Harvey Bryant, manager for the project at the Maryland Department of Natural Resources, said his agency "will do whatever is necessary to protect the bat species, since they are endangered."
Final decisions on the tunnel's future are a year away, after completion of an environmental assessment by the University of Maryland's Appalachian Laboratory in Frostburg. The findings will go to DNR and ultimately to the National Park Service, which owns the property as part of the C&O Canal National Historical Park.
The single-track Indigo Tunnel was built in 1904 and served until the Western Maryland Railway abandoned it in 1975. Shored up by wooden cribbing, the 20-foot rock walls are largely exposed. The roof is covered by wooden planking.

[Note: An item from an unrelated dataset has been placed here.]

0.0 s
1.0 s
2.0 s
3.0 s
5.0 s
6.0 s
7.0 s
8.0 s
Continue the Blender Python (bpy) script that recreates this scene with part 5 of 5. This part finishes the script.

There were few bats there when it was abandoned, said Dana Limpert, a DNR ecologist. But it has since become the largest known bat hibernaculum in Maryland. It also appears to be the last major redoubt of the Eastern small-footed myotis.
This tiny bat is listed as endangered in Maryland, rare in West Virginia and threatened in Pennsylvania. Its two largest hibernacula, both in New York state, have been devastated since 2006 by "white nose syndrome." Over two winters, the spreading fungal infection has killed hundreds of thousands of bats in New York and New England.

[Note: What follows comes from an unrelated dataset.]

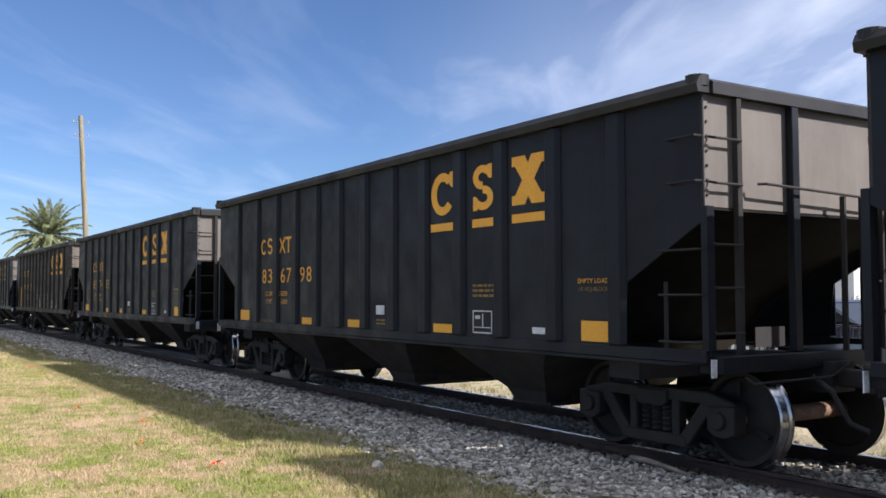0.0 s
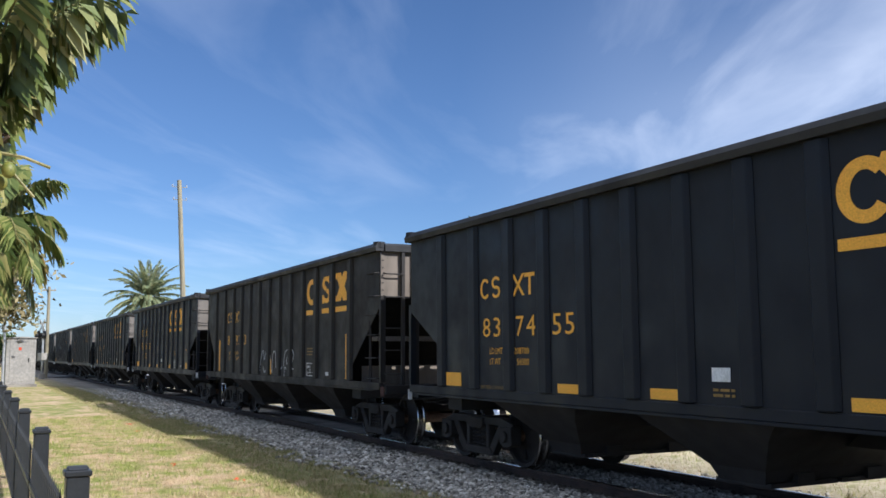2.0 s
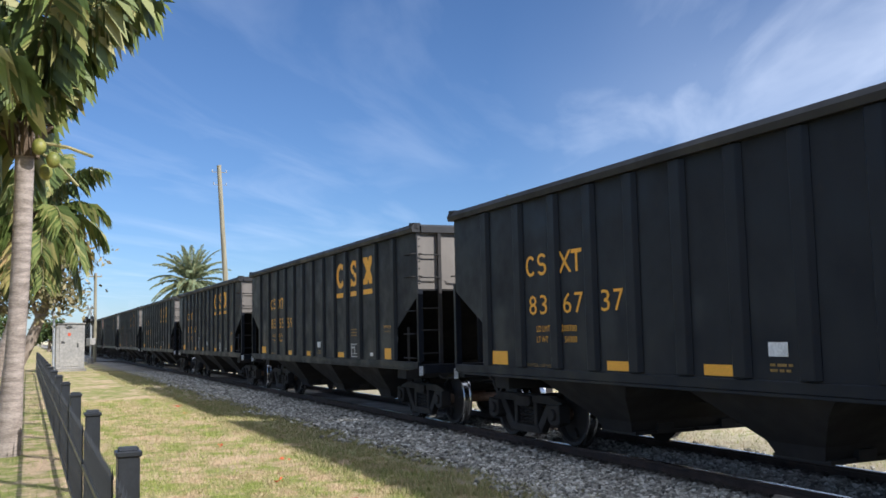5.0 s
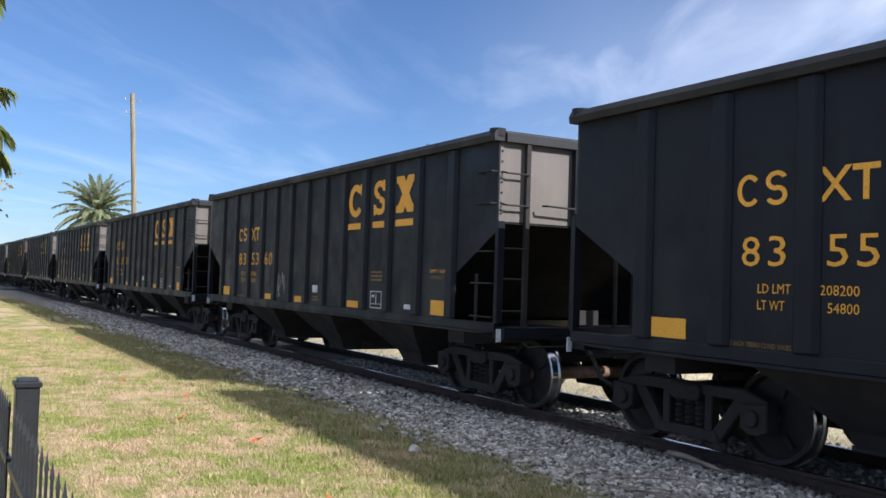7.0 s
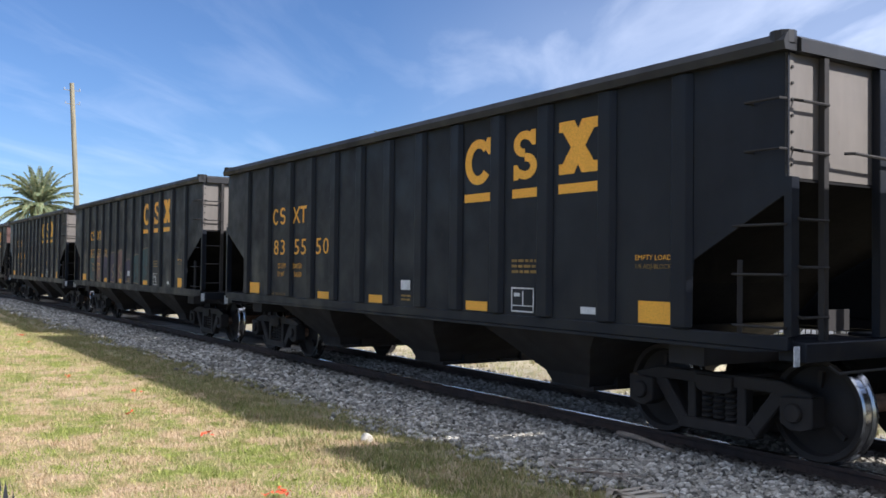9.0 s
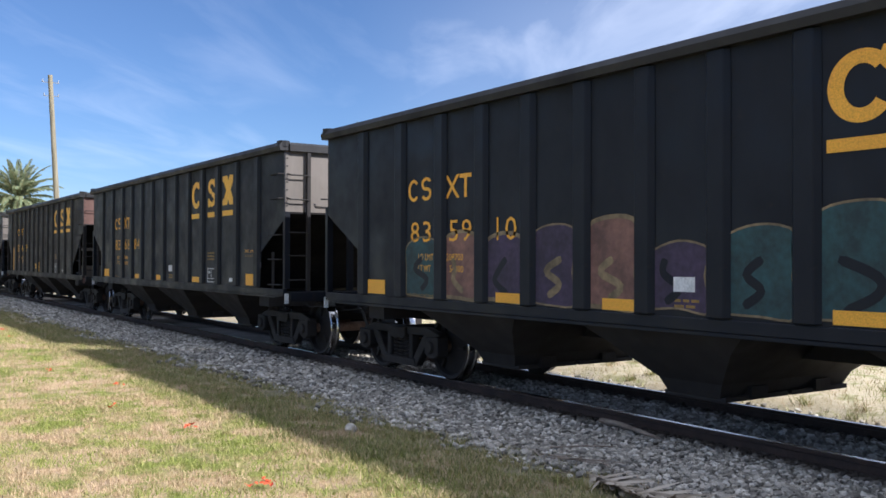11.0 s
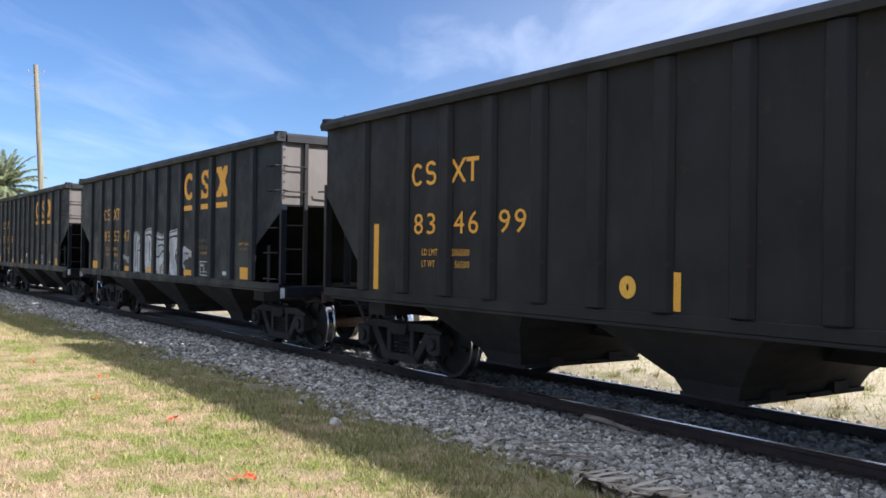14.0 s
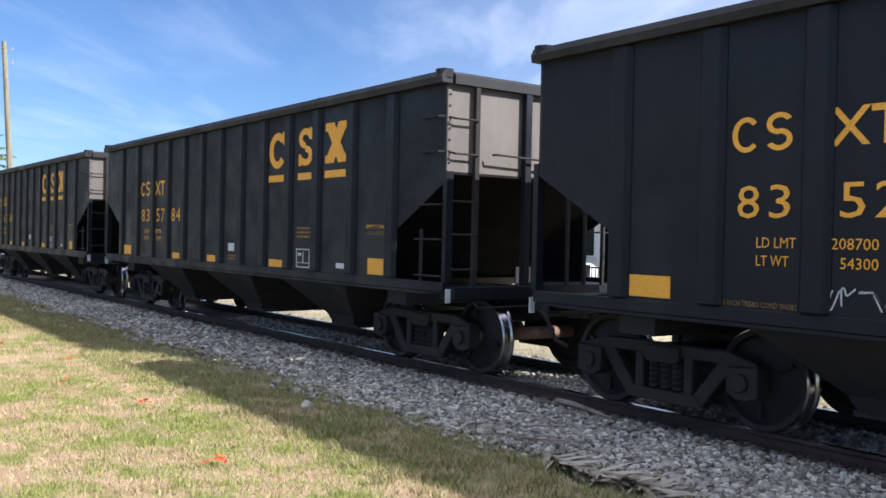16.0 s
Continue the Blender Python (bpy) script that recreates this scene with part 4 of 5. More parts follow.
def graffiti_faded(car):
    """A row of big dull-coloured blocks with tan outlines and inner loops."""
    rnd = random.Random(9)
    fills = (M_TEAL, M_PINK, M_PURPLE, M_PURPLE, M_PINK, M_PURPLE, M_TEAL, M_TEAL)
    for k, mat in enumerate(fills):
        x, w, top = -4.15 + 0.84 * k, 0.70, 1.80 + rnd.uniform(-0.12, 0.2)
        edge = [(x + rnd.uniform(-0.04, 0.06), 1.18), (x + w * 0.5, 1.15 + rnd.uniform(0, 0.06)), (x + w, 1.18), (x + w + rnd.uniform(-0.08, 0.03), 1.5), (x + w, top), (x + w * 0.5, top + 0.08), (x, top - 0.04), (x + rnd.uniform(0.0, 0.1), 1.5)]
        ring = curve_pts(edge + edge[:1], 4)
        bm = bmesh.new()
        flat_poly(bm, ring[:-1], FACE - 0.0012)
        bmesh.ops.triangulate(bm, faces=bm.faces[:])
        blob = part("graffiti", bm, mat, car, "faded dull-coloured spray-painted block")
        bm = bmesh.new()
        ribbon(bm, ring, 0.045 if k in (1, 2, 4) else 0.02, FACE - 0.002, 0)
        part("graffiti_outline", bm, M_TAN, blob, "tan outline")
        bm = bmesh.new()
        ribbon(bm, curve_pts([(x + w * rnd.uniform(0.25, 0.75), 1.25 + 0.13 * j) for j in range(4)], 5), 0.08, FACE - 0.0024)
        part("graffiti_outline", bm, M_TAN if k in (1, 3, 4) else M_BLACK, blob, "inner painted stroke")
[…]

"We are expecting to lose the Eastern small-footed myotis up in the Northeast," said Aimee Haskew, 29, a faculty research assistant at the Appalachian Lab. "It's possible ... this will be their last large hibernaculum range-wide. Given the conservation status of the species, under state law they warrant protection."

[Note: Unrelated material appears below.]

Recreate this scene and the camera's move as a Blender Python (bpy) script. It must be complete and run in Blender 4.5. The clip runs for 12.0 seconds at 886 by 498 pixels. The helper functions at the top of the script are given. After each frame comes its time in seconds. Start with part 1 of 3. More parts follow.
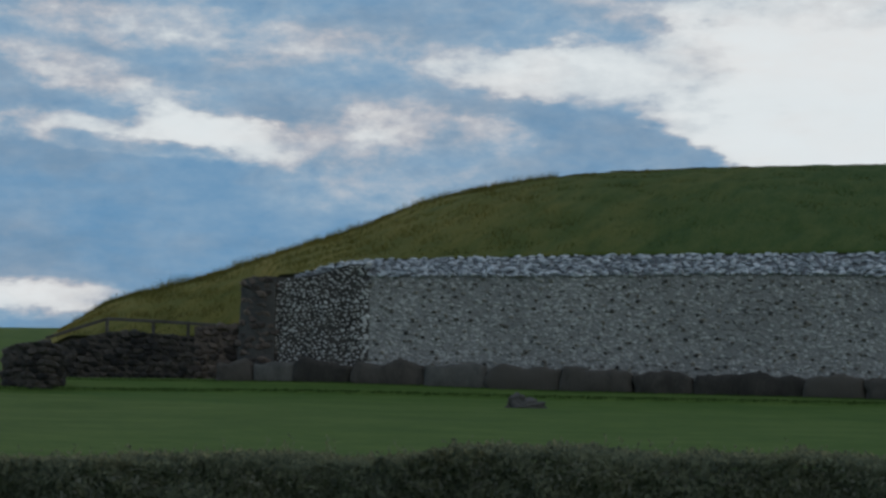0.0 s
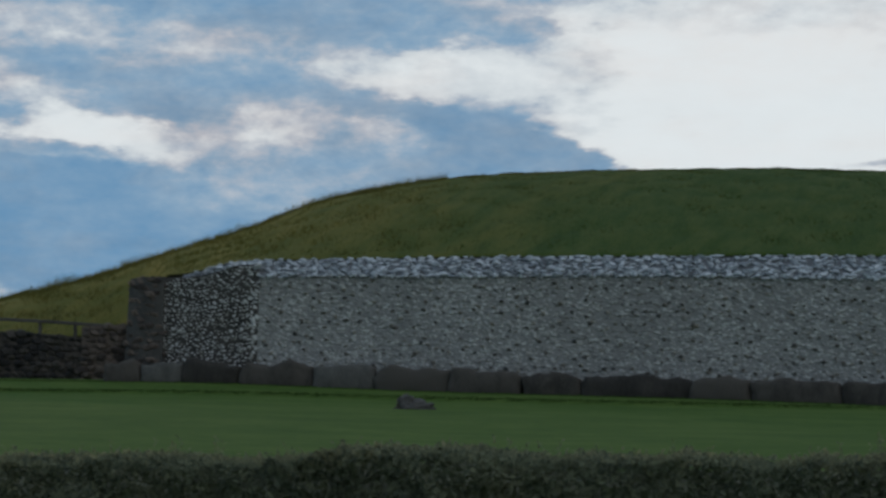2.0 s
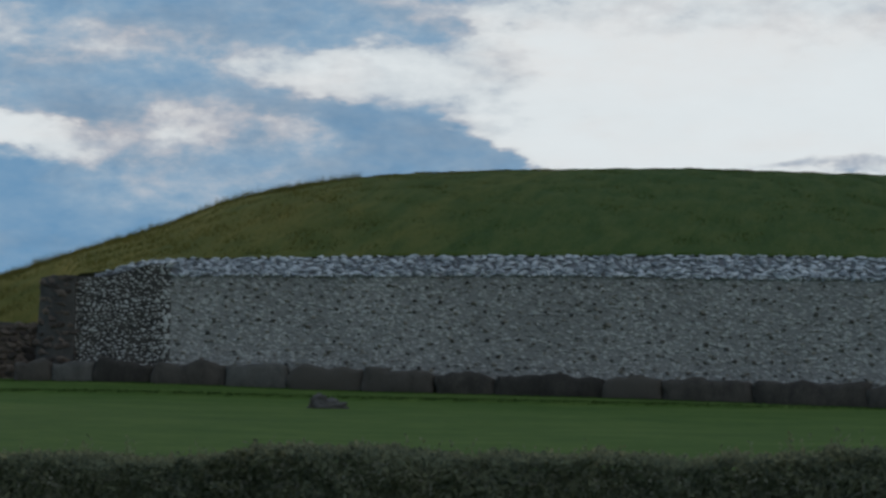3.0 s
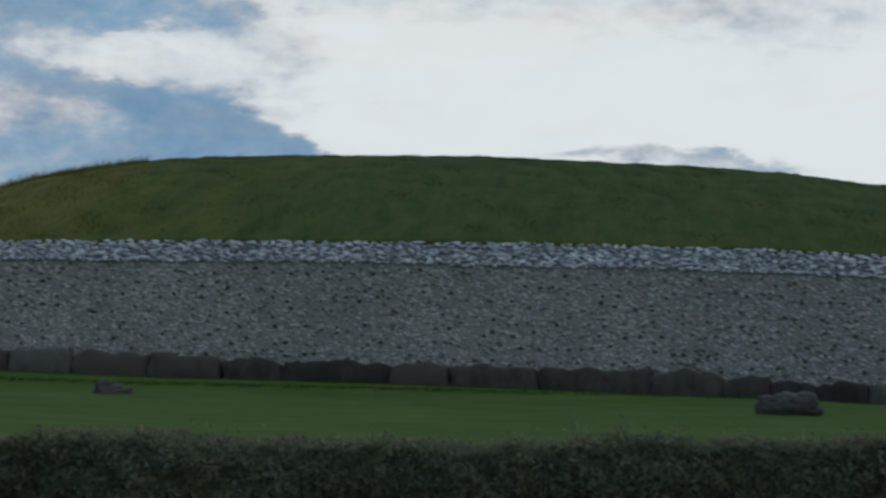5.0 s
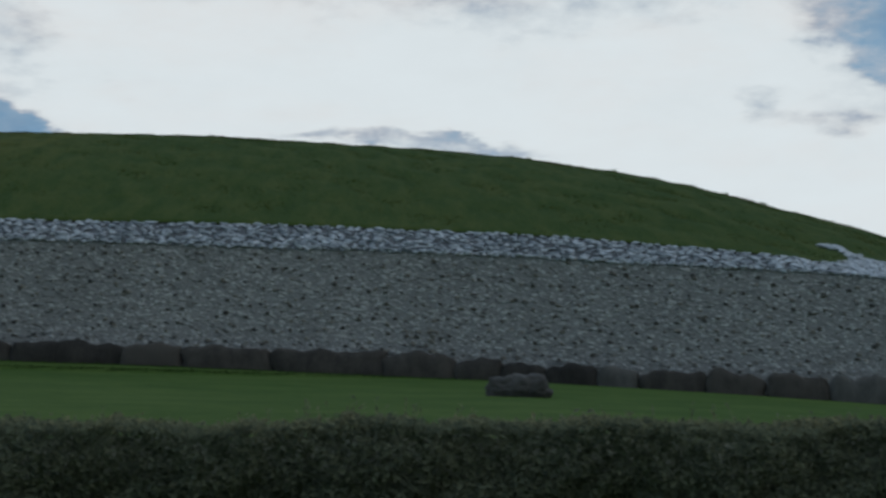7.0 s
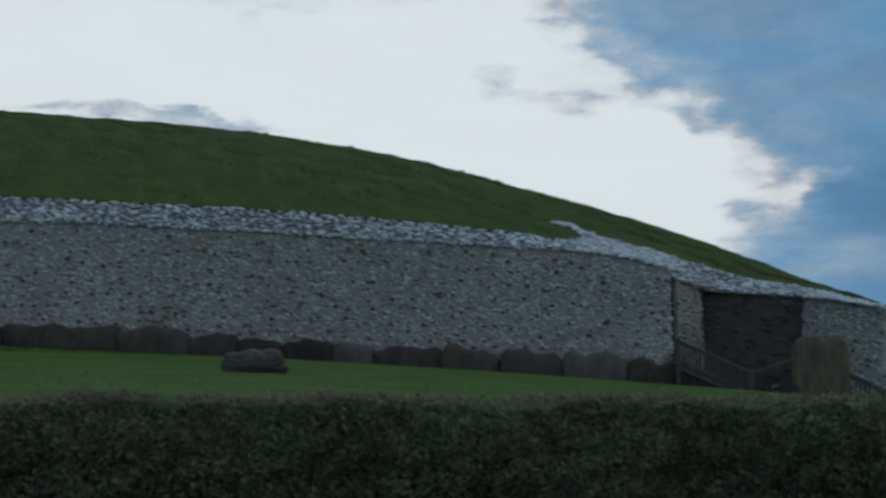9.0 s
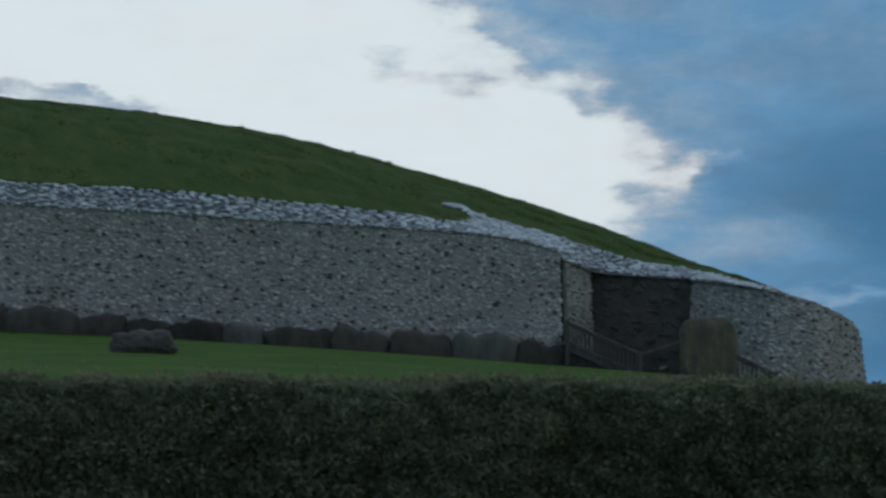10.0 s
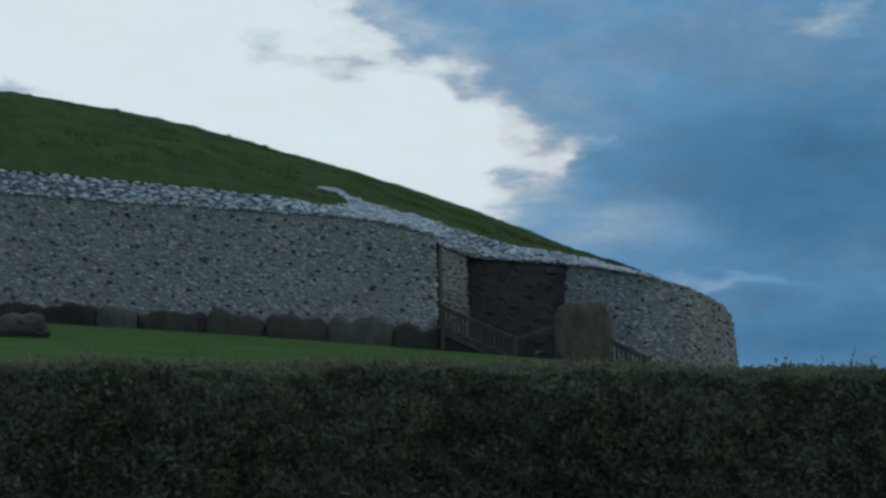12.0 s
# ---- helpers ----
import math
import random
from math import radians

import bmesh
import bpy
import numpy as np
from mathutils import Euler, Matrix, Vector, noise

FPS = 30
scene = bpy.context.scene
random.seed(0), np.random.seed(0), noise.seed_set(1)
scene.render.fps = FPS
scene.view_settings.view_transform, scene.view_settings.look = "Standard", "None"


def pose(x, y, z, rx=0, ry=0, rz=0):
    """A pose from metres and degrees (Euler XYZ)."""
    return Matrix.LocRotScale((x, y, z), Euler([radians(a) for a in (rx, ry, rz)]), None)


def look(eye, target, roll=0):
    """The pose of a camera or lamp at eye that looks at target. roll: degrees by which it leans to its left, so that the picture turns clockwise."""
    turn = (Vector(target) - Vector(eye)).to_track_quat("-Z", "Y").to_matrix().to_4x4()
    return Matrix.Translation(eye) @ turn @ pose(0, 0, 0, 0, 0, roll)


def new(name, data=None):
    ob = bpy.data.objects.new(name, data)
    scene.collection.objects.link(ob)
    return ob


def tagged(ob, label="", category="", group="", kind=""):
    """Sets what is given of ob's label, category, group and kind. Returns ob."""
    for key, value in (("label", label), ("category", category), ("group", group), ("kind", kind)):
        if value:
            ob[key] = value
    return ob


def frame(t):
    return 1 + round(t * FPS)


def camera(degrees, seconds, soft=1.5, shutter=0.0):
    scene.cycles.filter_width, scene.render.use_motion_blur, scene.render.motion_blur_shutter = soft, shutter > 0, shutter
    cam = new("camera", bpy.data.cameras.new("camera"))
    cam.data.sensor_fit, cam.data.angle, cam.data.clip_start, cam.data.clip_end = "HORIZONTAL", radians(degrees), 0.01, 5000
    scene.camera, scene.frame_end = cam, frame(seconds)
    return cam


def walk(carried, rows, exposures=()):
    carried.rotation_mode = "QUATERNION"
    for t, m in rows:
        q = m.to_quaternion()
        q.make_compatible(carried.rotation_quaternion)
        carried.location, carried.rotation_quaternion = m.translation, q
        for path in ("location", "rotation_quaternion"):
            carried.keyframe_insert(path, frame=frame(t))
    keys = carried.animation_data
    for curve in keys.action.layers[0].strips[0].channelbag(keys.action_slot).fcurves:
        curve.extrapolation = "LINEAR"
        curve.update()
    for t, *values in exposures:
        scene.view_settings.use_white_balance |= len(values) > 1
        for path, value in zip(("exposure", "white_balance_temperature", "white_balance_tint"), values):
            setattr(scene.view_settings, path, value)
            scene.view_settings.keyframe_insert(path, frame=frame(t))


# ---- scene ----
# The camera stands on a verge behind a clipped hedge and pans to the right.
EYE = 1.6
cam = camera(22.9, 12.0, soft=2.8, shutter=0.5)
# seconds, turn to the left, tilt up, lean
ROWS = [
    (0.0, 15.00, 5.30, 0.00),
    (0.5, 14.58, 5.31, 0.05),
    (1.0, 13.92, 5.33, -0.02),
    (1.5, 13.10, 5.33, 0.02),
    (2.0, 12.10, 5.33, -0.01),
    (2.5, 10.99, 5.32, 0.02),
    (4.5, 5.82, 5.14, 0.04),
    (5.0, 4.27, 4.94, 0.02),
    (5.5, 2.68, 4.74, 0.03),
    (6.0, 0.77, 4.61, 0.02),
    (6.5, -0.93, 4.54, 0.04),
    (7.0, -2.71, 4.45, 0.01),
    (7.5, -4.40, 4.35, 0.04),
    (9.5, -11.15, 3.56, 0.05),
    (10.0, -12.49, 3.31, -0.00),
    (10.5, -13.74, 3.11, 0.00),
    (11.0, -14.72, 2.98, 0.01),
    (11.5, -15.29, 2.94, -0.04),
    (12.0, -15.74, 2.90, -0.04),
]
walk(cam, [(t, pose(0, 0, EYE, 90 + pitch, roll, yaw)) for t, yaw, pitch, roll in ROWS],
     exposures=((0.0, 0.0, 6450, 10.0), (6.0, -0.04, 6350, 9.0), (9.5, -0.06, 6200, 7.0), (12.0, -0.05, 6050, 6.0)))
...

Strolling through the silent, dripping tunnel one night this week, she swept a flashlight beam across solitary bats sleeping on the rock walls. Some ceiling supports have rotted and collapsed, and piles of fallen rock litter the floor.
If the trail goes through, DNR officials said, they would replace the rotted wood; install dim, cool, LED lighting near the floor; and clear fallen rock. But they also would gate both portals so humans could be kept out at times, while still allowing free access to bats.
As a scientist, Haskew insists she is neither for nor against development of the tunnel. But after working with bats for more than four years, she is worried. "They're fascinating creatures, so misunderstood ... such underdogs," she said. "I just don't want to hurt the bats."